* _EXERCISE OBJECTIVE_
Would you transcribe the listing that follows, character for character, and omit its images?

* _SOURCE MATERIAL_
........
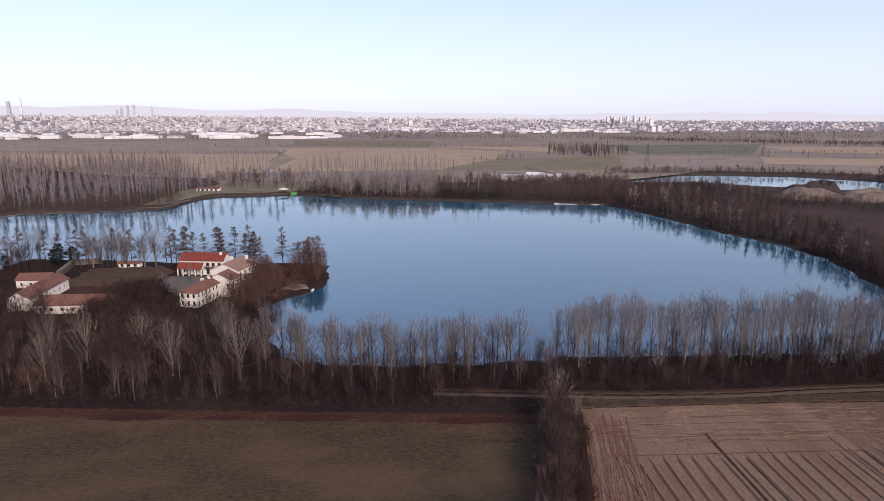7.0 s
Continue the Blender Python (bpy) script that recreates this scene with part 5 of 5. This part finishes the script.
stuff("city_blocks", M["far_wall"], town, city(2300, lambda y: rc.triangular(-0.8, 0.85, -0.4) * y, 2700, 4850, 0.8, 1.5), "crowded city buildings tinted pale by haze on the horizon", "buildings")
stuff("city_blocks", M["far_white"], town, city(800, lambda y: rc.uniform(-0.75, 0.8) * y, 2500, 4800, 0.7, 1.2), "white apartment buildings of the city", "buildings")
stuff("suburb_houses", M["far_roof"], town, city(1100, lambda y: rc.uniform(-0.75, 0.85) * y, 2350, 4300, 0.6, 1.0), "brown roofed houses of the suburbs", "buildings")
stuff("warehouses", M["far_white"], halls, city(46, lambda y: rc.uniform(-0.7, -0.12) * y, 1880, 2350, 0.7, 1.1) + city(26, lambda y: rc.uniform(-0.1, 0.4) * y, 2350, 2900, 0.7, 1.1), "long white warehouses at the city's edge", "buildings")
far_trees = []
for k in range(6400):
    y = 1830 + 2900 * rc.random() ** 1.3
    x = rc.uniform(-0.85, 0.95) * y
    patch = noise.noise((x * 0.004, y * 0.009, 5.0))
    if patch < (-0.12 if x < 0 else -0.42):
        continue
    far_trees.append((rc.randrange(60), x, y, gz(x, y), rc.uniform(0, 6.28), (0.5 + y / 5500) * rc.uniform(0.7, 1.2), 0.9))
for k in range(1000):
    t = rc.random()
    x, y = 480 + 620 * t + rc.gauss(0, 25), 1800 - 420 * t + rc.gauss(0, 60)
    far_trees.append((rc.randrange(60), x, y, gz(x, y), rc.uniform(0, 6.28), rc.uniform(0.6, 1.0), 0.9))
for k in range(60):
    cx, cy = rc.uniform(-0.75, 0.6) * 2000, rc.uniform(1800, 2380)
    for q in range(rc.randrange(5, 22)):
        x, y = cx + rc.gauss(0, 40), cy + rc.gauss(0, 14)
        far_trees.append((rc.randrange(60), x, y, gz(x, y), rc.uniform(0, 6.28), rc.uniform(0.5, 0.95), 0.9))
# Trees beyond 2450 m get the haze-tinted twig colour.
stuff("far_woods", M["hazy_twig"], fars, [p for p in far_trees if p[2] > 2450], "haze-tinted belts of trees within the city", "trees")
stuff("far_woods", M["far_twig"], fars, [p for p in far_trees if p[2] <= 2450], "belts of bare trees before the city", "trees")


def tower(name, x, y, w, l, h, mat, label, taper=1.0, group="city towers"):
    t = thing(name, pose(x, y, gz(x, y) - 2, 0, 0, 10), label, "tower", group)
    b = Build()
    k = [(sx * w / 2, sy * l / 2) for sx, sy in ((-1, -1), (1, -1), (1, 1), (-1, 1))]
    for i in range(4):
        (ax, ay), (bx, by) = k[i], k[(i + 1) % 4]
        b.face((ax, ay, 0), (bx, by, 0), (bx * taper, by * taper, h), (ax * taper, ay * taper, h))
    b.face(*[(x0 * taper, y0 * taper, h) for x0, y0 in k])
    part("body", b, M[mat], t)
    b = Build()
    b.box(-w * 0.25, -l * 0.25, h, w * 0.25, l * 0.25, h + h * 0.05)
    part("roof_house", b, M[mat], t)


for px_, w, top, mt, lab in ((-741, 30, 95, "far_grey", "grey glass skyscraper on the horizon"), (-720, 14, 120, "far_white", "slim white skyscraper on the horizon"), (-560, 16, 48, "far_grey", "grey glass office tower on the horizon"),
                             (-552, 20, 62, "far_grey", "grey glass office tower on the horizon"), (-541, 18, 75, "far_grey", "grey glass office tower on the horizon"), (-531, 22, 78, "far_grey", "tall grey office tower on the horizon"), (-500, 14, 70, "far_grey", "slim grey tower on the horizon"),
                             (-780, 26, 70, "far_white", "white tower at the city's edge")):
    tower("skyscraper", (px_ / 1109 + 0.0317) * 4640, 4800, w * 0.75, w * 0.75, top * 1.08, mt, lab, 0.9)
for i in range(11):
    tower("apartment_tower", 1125 + i * 25 + rc.uniform(-6, 6), 4000 + rc.uniform(-60, 60), 15, 13, rc.uniform(30, 42), "far_white", "white apartment tower in a row", 1.0, "apartment towers")
for x, y, w, h in ((855, 2480, 16, 22), (882, 2490, 16, 24), (590, 2560, 130, 12), (1180, 3400, 18, 34), (-60, 3300, 20, 30), (-180, 3700, 20, 36)):
    tower("apartment_tower" if w < 100 else "warehouse", x, y, w, 14, h, "far_white", "white tall apartment block" if w < 100 else "long white warehouse on the plain", 1.0, "")

# hills behind the city; a faint glow stands in for their haze
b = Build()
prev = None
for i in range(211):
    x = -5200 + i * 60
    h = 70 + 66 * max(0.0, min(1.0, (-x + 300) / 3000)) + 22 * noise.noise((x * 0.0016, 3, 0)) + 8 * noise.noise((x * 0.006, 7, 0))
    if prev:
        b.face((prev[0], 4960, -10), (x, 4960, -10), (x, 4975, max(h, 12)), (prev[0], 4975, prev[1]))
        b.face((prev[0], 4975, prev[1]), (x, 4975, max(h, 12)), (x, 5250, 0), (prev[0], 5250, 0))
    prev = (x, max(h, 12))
hm = bpy.data.materials.new("glowing_hills")
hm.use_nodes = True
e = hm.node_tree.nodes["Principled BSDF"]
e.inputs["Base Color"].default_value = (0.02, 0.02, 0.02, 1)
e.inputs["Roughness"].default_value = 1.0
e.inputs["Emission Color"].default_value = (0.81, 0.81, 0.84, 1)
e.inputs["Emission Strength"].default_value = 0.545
structure("backdrop", b, hm, "faintly glowing hazy hills far behind the city", "hills")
........
* _CORRECT ANSWER_
7.0 s
Continue the Blender Python (bpy) script that recreates this scene with part 5 of 5. This part finishes the script.
stuff("city_blocks", M["far_wall"], town, city(2300, lambda y: rc.triangular(-0.8, 0.85, -0.4) * y, 2700, 4850, 0.8, 1.5), "crowded city buildings tinted pale by haze on the horizon", "buildings")
stuff("city_blocks", M["far_white"], town, city(800, lambda y: rc.uniform(-0.75, 0.8) * y, 2500, 4800, 0.7, 1.2), "white apartment buildings of the city", "buildings")
stuff("suburb_houses", M["far_roof"], town, city(1100, lambda y: rc.uniform(-0.75, 0.85) * y, 2350, 4300, 0.6, 1.0), "brown roofed houses of the suburbs", "buildings")
stuff("warehouses", M["far_white"], halls, city(46, lambda y: rc.uniform(-0.7, -0.12) * y, 1880, 2350, 0.7, 1.1) + city(26, lambda y: rc.uniform(-0.1, 0.4) * y, 2350, 2900, 0.7, 1.1), "long white warehouses at the city's edge", "buildings")
far_trees = []
for k in range(6400):
    y = 1830 + 2900 * rc.random() ** 1.3
    x = rc.uniform(-0.85, 0.95) * y
    patch = noise.noise((x * 0.004, y * 0.009, 5.0))
    if patch < (-0.12 if x < 0 else -0.42):
        continue
    far_trees.append((rc.randrange(60), x, y, gz(x, y), rc.uniform(0, 6.28), (0.5 + y / 5500) * rc.uniform(0.7, 1.2), 0.9))
for k in range(1000):
    t = rc.random()
    x, y = 480 + 620 * t + rc.gauss(0, 25), 1800 - 420 * t + rc.gauss(0, 60)
    far_trees.append((rc.randrange(60), x, y, gz(x, y), rc.uniform(0, 6.28), rc.uniform(0.6, 1.0), 0.9))
for k in range(60):
    cx, cy = rc.uniform(-0.75, 0.6) * 2000, rc.uniform(1800, 2380)
    for q in range(rc.randrange(5, 22)):
        x, y = cx + rc.gauss(0, 40), cy + rc.gauss(0, 14)
        far_trees.append((rc.randrange(60), x, y, gz(x, y), rc.uniform(0, 6.28), rc.uniform(0.5, 0.95), 0.9))
# Trees beyond 2450 m get the haze-tinted twig colour.
stuff("far_woods", M["hazy_twig"], fars, [p for p in far_trees if p[2] > 2450], "haze-tinted belts of trees within the city", "trees")
stuff("far_woods", M["far_twig"], fars, [p for p in far_trees if p[2] <= 2450], "belts of bare trees before the city", "trees")


def tower(name, x, y, w, l, h, mat, label, taper=1.0, group="city towers"):
    t = thing(name, pose(x, y, gz(x, y) - 2, 0, 0, 10), label, "tower", group)
    b = Build()
    k = [(sx * w / 2, sy * l / 2) for sx, sy in ((-1, -1), (1, -1), (1, 1), (-1, 1))]
    for i in range(4):
        (ax, ay), (bx, by) = k[i], k[(i + 1) % 4]
        b.face((ax, ay, 0), (bx, by, 0), (bx * taper, by * taper, h), (ax * taper, ay * taper, h))
    b.face(*[(x0 * taper, y0 * taper, h) for x0, y0 in k])
    part("body", b, M[mat], t)
    b = Build()
    b.box(-w * 0.25, -l * 0.25, h, w * 0.25, l * 0.25, h + h * 0.05)
    part("roof_house", b, M[mat], t)


for px_, w, top, mt, lab in ((-741, 30, 95, "far_grey", "grey glass skyscraper on the horizon"), (-720, 14, 120, "far_white", "slim white skyscraper on the horizon"), (-560, 16, 48, "far_grey", "grey glass office tower on the horizon"),
                             (-552, 20, 62, "far_grey", "grey glass office tower on the horizon"), (-541, 18, 75, "far_grey", "grey glass office tower on the horizon"), (-531, 22, 78, "far_grey", "tall grey office tower on the horizon"), (-500, 14, 70, "far_grey", "slim grey tower on the horizon"),
                             (-780, 26, 70, "far_white", "white tower at the city's edge")):
    tower("skyscraper", (px_ / 1109 + 0.0317) * 4640, 4800, w * 0.75, w * 0.75, top * 1.08, mt, lab, 0.9)
for i in range(11):
    tower("apartment_tower", 1125 + i * 25 + rc.uniform(-6, 6), 4000 + rc.uniform(-60, 60), 15, 13, rc.uniform(30, 42), "far_white", "white apartment tower in a row", 1.0, "apartment towers")
for x, y, w, h in ((855, 2480, 16, 22), (882, 2490, 16, 24), (590, 2560, 130, 12), (1180, 3400, 18, 34), (-60, 3300, 20, 30), (-180, 3700, 20, 36)):
    tower("apartment_tower" if w < 100 else "warehouse", x, y, w, 14, h, "far_white", "white tall apartment block" if w < 100 else "long white warehouse on the plain", 1.0, "")

# hills behind the city; a faint glow stands in for their haze
b = Build()
prev = None
for i in range(211):
    x = -5200 + i * 60
    h = 70 + 66 * max(0.0, min(1.0, (-x + 300) / 3000)) + 22 * noise.noise((x * 0.0016, 3, 0)) + 8 * noise.noise((x * 0.006, 7, 0))
    if prev:
        b.face((prev[0], 4960, -10), (x, 4960, -10), (x, 4975, max(h, 12)), (prev[0], 4975, prev[1]))
        b.face((prev[0], 4975, prev[1]), (x, 4975, max(h, 12)), (x, 5250, 0), (prev[0], 5250, 0))
    prev = (x, max(h, 12))
hm = bpy.data.materials.new("glowing_hills")
hm.use_nodes = True
e = hm.node_tree.nodes["Principled BSDF"]
e.inputs["Base Color"].default_value = (0.02, 0.02, 0.02, 1)
e.inputs["Roughness"].default_value = 1.0
e.inputs["Emission Color"].default_value = (0.81, 0.81, 0.84, 1)
e.inputs["Emission Strength"].default_value = 0.545
structure("backdrop", b, hm, "faintly glowing hazy hills far behind the city", "hills")